*GIVEN INFORMATION*.
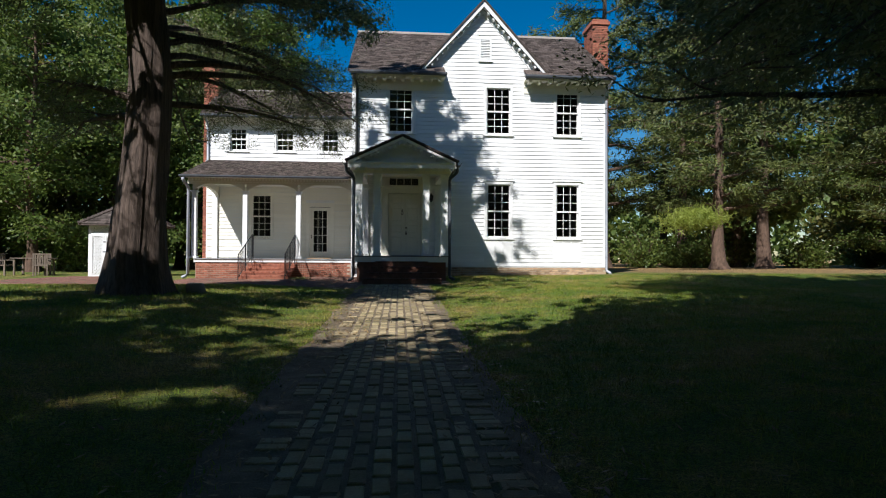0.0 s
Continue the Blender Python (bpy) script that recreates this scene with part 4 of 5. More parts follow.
# ---------------------------------------------------------------- lattice shed
def shed():
    s = thing("garden_shed", "white lattice garden shed with a hipped shingle roof", "shed", at=(-11.55, 4.2, -0.25))
    o = Vector(s.location)
    x0, x1, y0, y1, z0, z1 = -12.65, -10.45, 3.1, 5.2, -0.27, 1.86

    def add(name, bm, mat, label="", parent=None):
        bmesh.ops.translate(bm, verts=bm.verts, vec=-o)
        return part(name, bm, mat, parent or s, label)

    def lattice(a, b, lo, hi, plane, horizontal, pitch=0.135, slat=0.040):
        bm = bmesh.new()
        L, H = b - a, hi - lo
        for sgn, dep in ((1, 0.0), (-1, 0.006)):
            c = -H
            while c < L:
                pts = []
                ua, ub = max(c, 0), min(c + H, L)
                if ub - ua > 0.03:
                    za, zb = (ua - c, ub - c) if sgn > 0 else (H - (ua - c), H - (ub - c))
                    h = slat * 0.70
                    for u, z in ((ua - 0, za - h), (ub, zb - h), (ub, zb + h), (ua, za + h)):
                        z = min(max(z, 0), H)
                        pts.append((a + u, lo + z))
                    quad = []
                    for d in (plane + dep, plane + dep + 0.005):
                        quad.append([bm.verts.new((u, d, z) if horizontal else (d, u, z)) for u, z in pts])
                    bm.faces.new(quad[0])
                    bm.faces.new(quad[1][::-1])
                    for i in range(4):
                        bm.faces.new((quad[0][i], quad[0][(i + 1) % 4], quad[1][(i + 1) % 4], quad[1][i]))
                c += pitch
        return bm
    for a in (x0, x1 - 0.09):
        for b in (y0, y1 - 0.09):
            bm = bmesh.new()
            box(bm, a, a + 0.09, b, b + 0.09, z0, z1)
            add("corner_post", bm, WHITE)
    add("lattice", lattice(x1 - 2.1 + 0.0, x1, z0 + 0.05, z1, y0 + 0.03, True), WHITE)
    add("lattice", lattice(y0, y1, z0 + 0.05, z1, x1 - 0.03, False), CREAM)
    add("lattice", lattice(x0, x1, z0 + 0.05, z1, y1 - 0.04, True), WHITE)
    add("lattice", lattice(y0, y1, z0 + 0.05, z1, x0 + 0.03, False), WHITE)
    for q in ((x0, x1, y0, y0 + 0.06, z1 - 0.34, z1 - 0.30), (x0, x1, y0, y0 + 0.06, z0, z0 + 0.06), (x1 - 0.06, x1, y0 + 0.09, y1 - 0.09, z0, z0 + 0.06), (x0, x1, y0 + 0.001, y0 + 0.06, z1 - 0.04, z1)):
        bm = bmesh.new()
        box(bm, *q)
        add("rail", bm, WHITE)
    bm = bmesh.new()
    box(bm, x0 + 0.1, x1 - 0.1, y0 + 0.1, y1 - 0.1, z0, z0 + 0.05)
    add("floor_slab", bm, OLDWOOD)
    for a, b in ((x0 + 0.09, x0 + 0.62), (x0 + 0.63, x0 + 1.62), (x0 + 1.63, x1 - 0.06)):
        bm = bmesh.new()
        for q in ((a, a + 0.07, z0 + 0.06, z1 - 0.35), (b - 0.07, b, z0 + 0.06, z1 - 0.35), (a + 0.07, b - 0.07, z1 - 0.42, z1 - 0.35), (a + 0.07, b - 0.07, z0 + 0.06, z0 + 0.13)):
            box(bm, q[0], q[1], y0 - 0.025, y0 + 0.01, q[2], q[3])
        leaf = add("door_panel", bm, WHITE)
        bml = lattice(a + 0.05, b - 0.05, z0 + 0.1, z1 - 0.38, y0 - 0.012, True)
        add("lattice", bml, WHITE, parent=leaf)
        if a > x0 + 0.5:
            for z in ((0.2, 0.8, 1.2) if b < x1 - 0.5 else (0.75, 1.05)):
                bm = bmesh.new()
                box(bm, a - 0.05, a + 0.05, y0 - 0.034, y0 - 0.026, z - 0.02, z + 0.02)
                add("hinge" if b < x1 - 0.5 else "latch", bm, IRON, parent=leaf)
    bm = bmesh.new()
    e, ax, ay, az, zr = 0.27, (x0 + x1) / 2, (y0 + y1) / 2, 2.88, z1 + 0.05
    c = [bm.verts.new(q) for q in ((x0 - e, y0 - e, zr), (x1 + e, y0 - e, zr), (x1 + e, y1 + e, zr), (x0 - e, y1 + e, zr))]
    d = [bm.verts.new((v.co.x, v.co.y, zr - 0.05)) for v in c]
    t = bm.verts.new((ax, ay, az))
    for i in range(4):
        bm.faces.new((c[i], c[(i + 1) % 4], t))
        bm.faces.new((d[i], d[(i + 1) % 4], c[(i + 1) % 4], c[i]))
    bm.faces.new(d[::-1])
    add("roof", bm, SHAKE)
    bm = bmesh.new()
    half = (x1 - x0) / 2 + e
    up = Vector((0, half, az - zr))
    ln = up.length
    nm = Vector((0, -up.z, up.y))
    for org, al, u, n in (((x0 - e, y0 - e, zr), (1, 0, 0), up, nm), ((x1 + e, y0 - e, zr), (0, 1, 0), Vector((-up.y, 0, up.z)), Vector((up.z, 0, up.y)))):
        shingle_rows(bm, org, al, u, 2 * half, ln, n, 0.2, 0.17, lambda a, v: abs(a - half) < half * (1 - v / ln) + 0.03)
    tagged(add("shingles", bm, SHAKE), kind="stuff")
    bm = bmesh.new()
    for q in ((x0 - e, y0 - e, zr), (x1 + e, y0 - e, zr), (x1 + e, y1 + e, zr)):
        for k in range(11):
            a, b = Vector(q).lerp(Vector((ax, ay, az)), k / 11), Vector(q).lerp(Vector((ax, ay, az)), (k + 1.25) / 11.3)
            tube(bm, [a + Vector((0, 0, 0.03)), b + Vector((0, 0, 0.012))], [0.085, 0.07], 5)
    tagged(add("hip_shingles", bm, SHAKE), kind="stuff")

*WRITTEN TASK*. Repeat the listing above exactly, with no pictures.

*OUTPUT OF THE TASK*.
0.0 s
Continue the Blender Python (bpy) script that recreates this scene with part 4 of 5. More parts follow.
# ---------------------------------------------------------------- lattice shed
def shed():
    s = thing("garden_shed", "white lattice garden shed with a hipped shingle roof", "shed", at=(-11.55, 4.2, -0.25))
    o = Vector(s.location)
    x0, x1, y0, y1, z0, z1 = -12.65, -10.45, 3.1, 5.2, -0.27, 1.86

    def add(name, bm, mat, label="", parent=None):
        bmesh.ops.translate(bm, verts=bm.verts, vec=-o)
        return part(name, bm, mat, parent or s, label)

    def lattice(a, b, lo, hi, plane, horizontal, pitch=0.135, slat=0.040):
        bm = bmesh.new()
        L, H = b - a, hi - lo
        for sgn, dep in ((1, 0.0), (-1, 0.006)):
            c = -H
            while c < L:
                pts = []
                ua, ub = max(c, 0), min(c + H, L)
                if ub - ua > 0.03:
                    za, zb = (ua - c, ub - c) if sgn > 0 else (H - (ua - c), H - (ub - c))
                    h = slat * 0.70
                    for u, z in ((ua - 0, za - h), (ub, zb - h), (ub, zb + h), (ua, za + h)):
                        z = min(max(z, 0), H)
                        pts.append((a + u, lo + z))
                    quad = []
                    for d in (plane + dep, plane + dep + 0.005):
                        quad.append([bm.verts.new((u, d, z) if horizontal else (d, u, z)) for u, z in pts])
                    bm.faces.new(quad[0])
                    bm.faces.new(quad[1][::-1])
                    for i in range(4):
                        bm.faces.new((quad[0][i], quad[0][(i + 1) % 4], quad[1][(i + 1) % 4], quad[1][i]))
                c += pitch
        return bm
    for a in (x0, x1 - 0.09):
        for b in (y0, y1 - 0.09):
            bm = bmesh.new()
            box(bm, a, a + 0.09, b, b + 0.09, z0, z1)
            add("corner_post", bm, WHITE)
    add("lattice", lattice(x1 - 2.1 + 0.0, x1, z0 + 0.05, z1, y0 + 0.03, True), WHITE)
    add("lattice", lattice(y0, y1, z0 + 0.05, z1, x1 - 0.03, False), CREAM)
    add("lattice", lattice(x0, x1, z0 + 0.05, z1, y1 - 0.04, True), WHITE)
    add("lattice", lattice(y0, y1, z0 + 0.05, z1, x0 + 0.03, False), WHITE)
    for q in ((x0, x1, y0, y0 + 0.06, z1 - 0.34, z1 - 0.30), (x0, x1, y0, y0 + 0.06, z0, z0 + 0.06), (x1 - 0.06, x1, y0 + 0.09, y1 - 0.09, z0, z0 + 0.06), (x0, x1, y0 + 0.001, y0 + 0.06, z1 - 0.04, z1)):
        bm = bmesh.new()
        box(bm, *q)
        add("rail", bm, WHITE)
    bm = bmesh.new()
    box(bm, x0 + 0.1, x1 - 0.1, y0 + 0.1, y1 - 0.1, z0, z0 + 0.05)
    add("floor_slab", bm, OLDWOOD)
    for a, b in ((x0 + 0.09, x0 + 0.62), (x0 + 0.63, x0 + 1.62), (x0 + 1.63, x1 - 0.06)):
        bm = bmesh.new()
        for q in ((a, a + 0.07, z0 + 0.06, z1 - 0.35), (b - 0.07, b, z0 + 0.06, z1 - 0.35), (a + 0.07, b - 0.07, z1 - 0.42, z1 - 0.35), (a + 0.07, b - 0.07, z0 + 0.06, z0 + 0.13)):
            box(bm, q[0], q[1], y0 - 0.025, y0 + 0.01, q[2], q[3])
        leaf = add("door_panel", bm, WHITE)
        bml = lattice(a + 0.05, b - 0.05, z0 + 0.1, z1 - 0.38, y0 - 0.012, True)
        add("lattice", bml, WHITE, parent=leaf)
        if a > x0 + 0.5:
            for z in ((0.2, 0.8, 1.2) if b < x1 - 0.5 else (0.75, 1.05)):
                bm = bmesh.new()
                box(bm, a - 0.05, a + 0.05, y0 - 0.034, y0 - 0.026, z - 0.02, z + 0.02)
                add("hinge" if b < x1 - 0.5 else "latch", bm, IRON, parent=leaf)
    bm = bmesh.new()
    e, ax, ay, az, zr = 0.27, (x0 + x1) / 2, (y0 + y1) / 2, 2.88, z1 + 0.05
    c = [bm.verts.new(q) for q in ((x0 - e, y0 - e, zr), (x1 + e, y0 - e, zr), (x1 + e, y1 + e, zr), (x0 - e, y1 + e, zr))]
    d = [bm.verts.new((v.co.x, v.co.y, zr - 0.05)) for v in c]
    t = bm.verts.new((ax, ay, az))
    for i in range(4):
        bm.faces.new((c[i], c[(i + 1) % 4], t))
        bm.faces.new((d[i], d[(i + 1) % 4], c[(i + 1) % 4], c[i]))
    bm.faces.new(d[::-1])
    add("roof", bm, SHAKE)
    bm = bmesh.new()
    half = (x1 - x0) / 2 + e
    up = Vector((0, half, az - zr))
    ln = up.length
    nm = Vector((0, -up.z, up.y))
    for org, al, u, n in (((x0 - e, y0 - e, zr), (1, 0, 0), up, nm), ((x1 + e, y0 - e, zr), (0, 1, 0), Vector((-up.y, 0, up.z)), Vector((up.z, 0, up.y)))):
        shingle_rows(bm, org, al, u, 2 * half, ln, n, 0.2, 0.17, lambda a, v: abs(a - half) < half * (1 - v / ln) + 0.03)
    tagged(add("shingles", bm, SHAKE), kind="stuff")
    bm = bmesh.new()
    for q in ((x0 - e, y0 - e, zr), (x1 + e, y0 - e, zr), (x1 + e, y1 + e, zr)):
        for k in range(11):
            a, b = Vector(q).lerp(Vector((ax, ay, az)), k / 11), Vector(q).lerp(Vector((ax, ay, az)), (k + 1.25) / 11.3)
            tube(bm, [a + Vector((0, 0, 0.03)), b + Vector((0, 0, 0.012))], [0.085, 0.07], 5)
    tagged(add("hip_shingles", bm, SHAKE), kind="stuff")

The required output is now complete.